Note also that this sealing does not necessarily come at once with faith. It grows out of faith, and comes “after that ye believed.” We are not in every case sealed at the moment when we first trust in Jesus. I am persuaded that many who believe in Jesus enter into peace directly, and perceive at once the blessed assurance which is involved in their possessing the Holy Spirit; but with many others it is not so.

I have frequently been asked this question, “What is a person to do who does believe in Jesus, but yet is not conscious of peace and joy, but is filled with such a conflict within that the utmost he can do is to cling to Jesus with trembling hope?” I have replied, “If you believe in Jesus Christ you are saved; the best evidence that you are saved lies in the assurance of the word of God that every believer has eternal hope.” Whether you feel that you are justified or not is not the point, you are to accept. God’s word, which assures you that every one that believeth is justified: you are bound to believe the testimony of God apart from the supporting evidence of inward experience, and if it were possible for you to be a believer by the year together, and yet to find no peace, still you would have no right to doubt what God says because you do not feel peace, but you are bound to hold on to God’s promise whether you enjoy peace or not.

My firm belief is that where there is a real faith in the promise of God, peace and the other fruits of the Spirit come as a necessary ultimate consequence, but even then they are not grounds of faith: the word of the Lord is the sole foundation upon which faith builds.
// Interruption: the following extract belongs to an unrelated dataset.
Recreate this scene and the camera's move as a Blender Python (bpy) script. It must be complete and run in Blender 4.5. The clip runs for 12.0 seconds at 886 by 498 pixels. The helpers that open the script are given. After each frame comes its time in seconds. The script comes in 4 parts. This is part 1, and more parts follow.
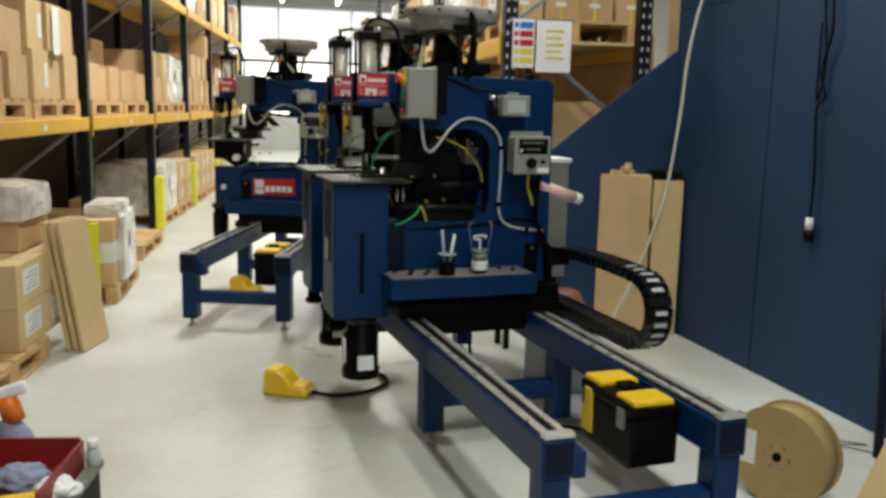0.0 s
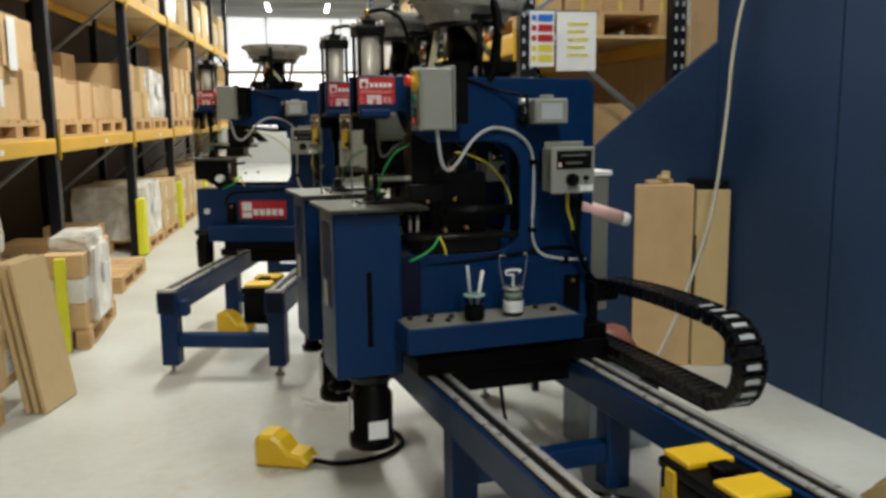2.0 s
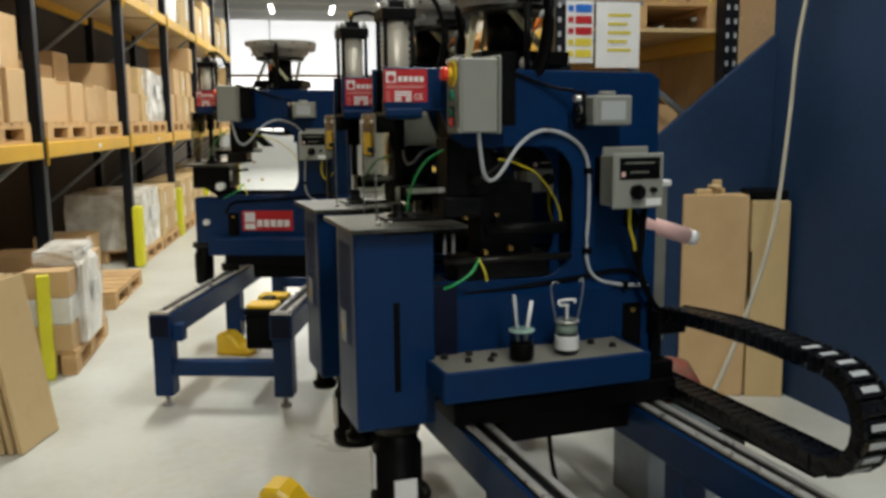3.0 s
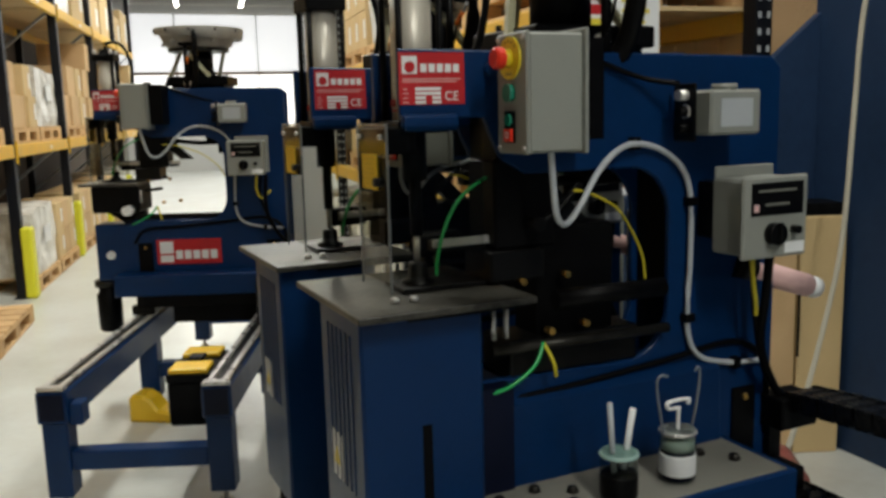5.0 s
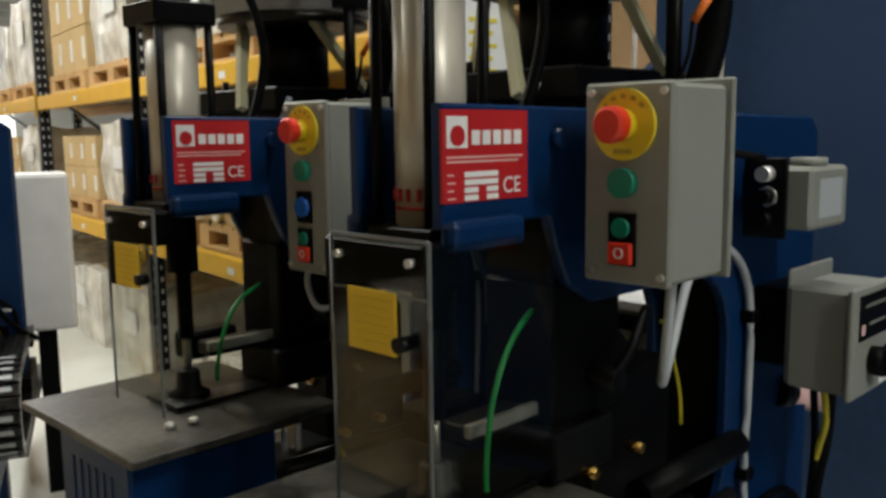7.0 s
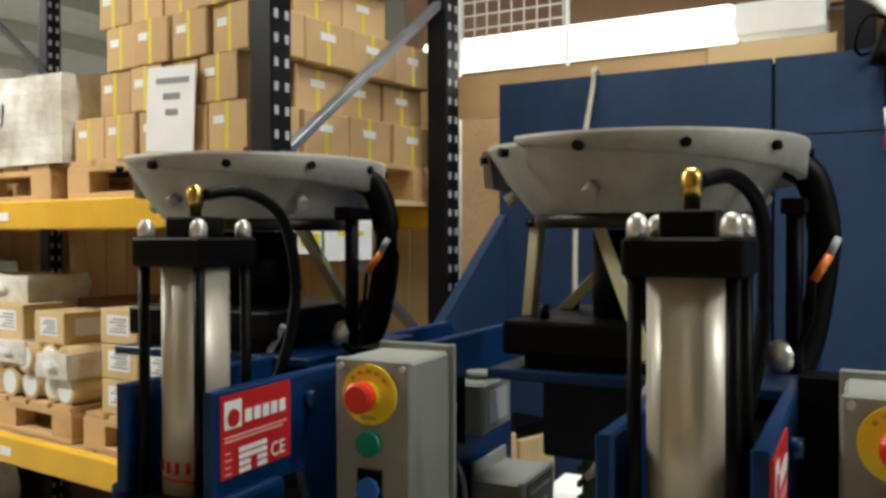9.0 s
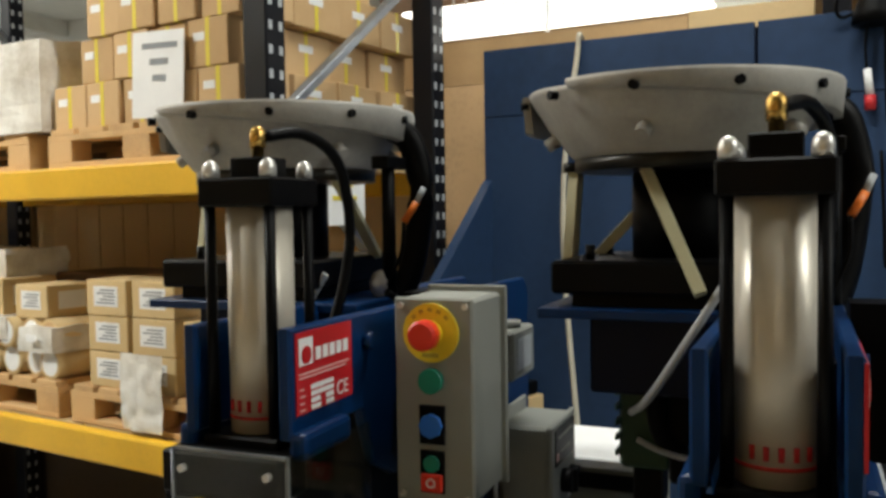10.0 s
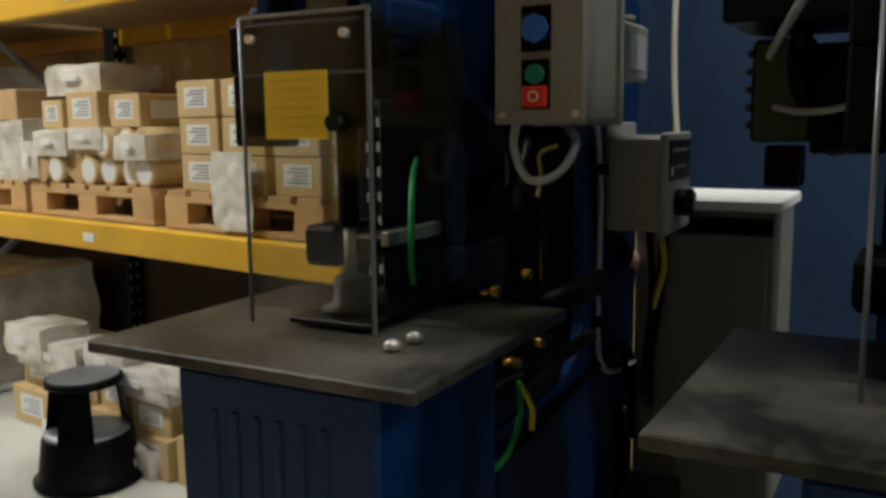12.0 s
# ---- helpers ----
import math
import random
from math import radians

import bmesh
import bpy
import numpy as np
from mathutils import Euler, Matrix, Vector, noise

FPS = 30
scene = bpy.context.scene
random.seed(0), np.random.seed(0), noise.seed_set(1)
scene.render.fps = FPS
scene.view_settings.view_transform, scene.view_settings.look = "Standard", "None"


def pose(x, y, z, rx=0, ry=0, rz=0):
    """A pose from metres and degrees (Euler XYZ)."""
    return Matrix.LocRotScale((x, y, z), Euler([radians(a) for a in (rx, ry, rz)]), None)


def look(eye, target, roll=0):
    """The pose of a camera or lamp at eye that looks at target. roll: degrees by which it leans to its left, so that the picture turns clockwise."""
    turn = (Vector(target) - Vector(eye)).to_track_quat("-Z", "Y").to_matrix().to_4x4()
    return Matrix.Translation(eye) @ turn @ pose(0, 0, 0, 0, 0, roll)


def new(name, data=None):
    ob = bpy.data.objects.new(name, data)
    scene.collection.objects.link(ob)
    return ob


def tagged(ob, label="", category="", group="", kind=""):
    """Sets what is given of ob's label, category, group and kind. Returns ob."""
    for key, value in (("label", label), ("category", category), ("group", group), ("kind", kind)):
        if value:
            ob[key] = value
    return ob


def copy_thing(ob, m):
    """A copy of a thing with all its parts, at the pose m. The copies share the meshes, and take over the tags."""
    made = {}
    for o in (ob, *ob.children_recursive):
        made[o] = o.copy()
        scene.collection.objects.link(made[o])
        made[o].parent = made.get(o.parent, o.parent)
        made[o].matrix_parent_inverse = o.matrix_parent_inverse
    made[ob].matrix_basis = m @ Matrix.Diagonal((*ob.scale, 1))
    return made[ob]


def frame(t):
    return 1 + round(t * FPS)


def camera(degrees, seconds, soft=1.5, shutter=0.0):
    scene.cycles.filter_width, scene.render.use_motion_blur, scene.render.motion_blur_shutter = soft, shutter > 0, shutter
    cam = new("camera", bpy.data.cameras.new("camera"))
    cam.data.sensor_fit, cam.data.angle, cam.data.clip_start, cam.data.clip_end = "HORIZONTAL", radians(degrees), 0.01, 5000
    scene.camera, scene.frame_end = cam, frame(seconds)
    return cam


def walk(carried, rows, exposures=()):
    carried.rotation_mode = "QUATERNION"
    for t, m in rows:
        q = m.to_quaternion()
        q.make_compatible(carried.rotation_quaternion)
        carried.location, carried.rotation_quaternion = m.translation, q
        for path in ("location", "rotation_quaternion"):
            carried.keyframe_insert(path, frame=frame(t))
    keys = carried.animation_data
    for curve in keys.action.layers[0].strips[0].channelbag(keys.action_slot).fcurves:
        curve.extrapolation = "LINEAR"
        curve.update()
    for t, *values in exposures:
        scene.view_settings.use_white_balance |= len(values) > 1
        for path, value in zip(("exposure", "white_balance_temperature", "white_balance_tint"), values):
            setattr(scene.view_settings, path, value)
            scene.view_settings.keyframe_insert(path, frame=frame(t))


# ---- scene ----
cam = camera(54.7, 12.0, soft=3.2)
PATH = [
    (0, (0.679, 0.575, 1.522), (1.187, 2.482, 1.196), 1.3),
    (0.5, (0.705, 0.697, 1.513), (1.186, 2.608, 1.170), 0.8),
    (1, (0.738, 0.888, 1.508), (1.261, 2.796, 1.211), 1.0),
    (1.5, (0.754, 1.118, 1.530), (1.286, 3.023, 1.233), 0.1),
    (2, (0.762, 1.322, 1.530), (1.280, 3.229, 1.218), -0.6),
    (2.5, (0.785, 1.595, 1.515), (1.288, 3.508, 1.220), -0.6),
    (4.5, (0.775, 2.662, 1.532), (1.410, 4.529, 1.193), -1.0),
    (5, (0.788, 2.928, 1.551), (1.489, 4.775, 1.237), -1.5),
    (5.5, (0.776, 3.156, 1.543), (1.602, 4.951, 1.239), -0.9),
    (6, (0.724, 3.408, 1.592), (1.794, 5.075, 1.313), -0.8),
    (6.5, (0.705, 3.618, 1.620), (1.882, 5.213, 1.355), -1.2),
    (7, (0.718, 3.836, 1.643), (2.014, 5.336, 1.375), -0.7),
    (7.5, (0.711, 4.013, 1.697), (2.088, 5.436, 1.421), -0.0),
    (9.5, (0.500, 4.477, 1.877), (2.279, 5.391, 1.863), -0.9),
    (9.8, (0.480, 4.504, 1.837), (2.263, 5.408, 1.786), -1.1),
    (10, (0.456, 4.516, 1.810), (2.236, 5.423, 1.727), -0.9),
    (10.5, (0.462, 4.554, 1.723), (2.218, 5.498, 1.563), -0.7),
    (11, (0.481, 4.581, 1.627), (2.216, 5.554, 1.420), -0.7),
    (11.5, (0.537, 4.620, 1.510), (2.233, 5.637, 1.215), -0.2),
    (12, (0.556, 4.585, 1.417), (2.210, 5.673, 1.128), -0.7),
]
walk(cam, [(t, look(eye, to, roll)) for t, eye, to, roll in PATH], exposures=((0, 0.02), (2.5, -0.1), (5, -0.25), (6, -0.25), (7.5, -0.13), (9.5, 0.14), (10.5, 0.06), (11.0, -0.08), (12, -0.32)))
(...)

Some people have a sort of confidence in God, but they are also looking out for confirming signs, and they spoil the simplicity of their faith by having one eye on Christ and another eye on their peace of mind. Now, my friend, this will never do. You are bound to believe in God as he is revealed in Christ Jesus unto salvation, altogether apart from peace, joy, or anything else. The witness of the Spirit within is not the ground nor the cause of our faith: faith cometh by hearing, and hearing by the word of God.

I, being a sinner, believe that Jesus Christ came into the world to save sinners, and I rest my soul upon him, believing that he will save me; this is to be my standing, seal or no seal, token or no token. My dependence is not to be upon the seal of the Spirit, but upon the blood of the Son. The Spirit of God never takes the place of the Redeemer, he exercises his own peculiar office, which is to take of the things of Christ and show them unto us, and not to put his own things in the place of Jesus. The foundation of our hope is laid in Christ from first to last, and if we rest there we are saved. The seal does not always come with faith, but it follows after. I have said this because I am afraid lest in any way whatever you should leave the simple, plain, and solid ground of confidence in the finished work of Jesus Christ, and in that only. Recollect that a man who believes in Jesus Christ is as truly saved when he does not know it as he is when he does know it; he is as truly the Lord’s when he mourns in the valley of humiliation as when he sings on the mountain top of joy and fellowship. Our ground of trust is not to be found in our experience, but in the person and work of our Lord Jesus.
“I dare not trust the sweetest frame;
But wholly lean on Jesus’ name:
On Christ the solid rock I stand,
All other ground is sinking sand.”

Charles H. Spurgeon, vol. 22, Spurgeon’s Sermons: Volume 22, Sermon 1284 “The Sealing of the Spirit” electronic ed., Logos Library System; Spurgeon’s Sermons (Albany, OR: Ages Software, 1998).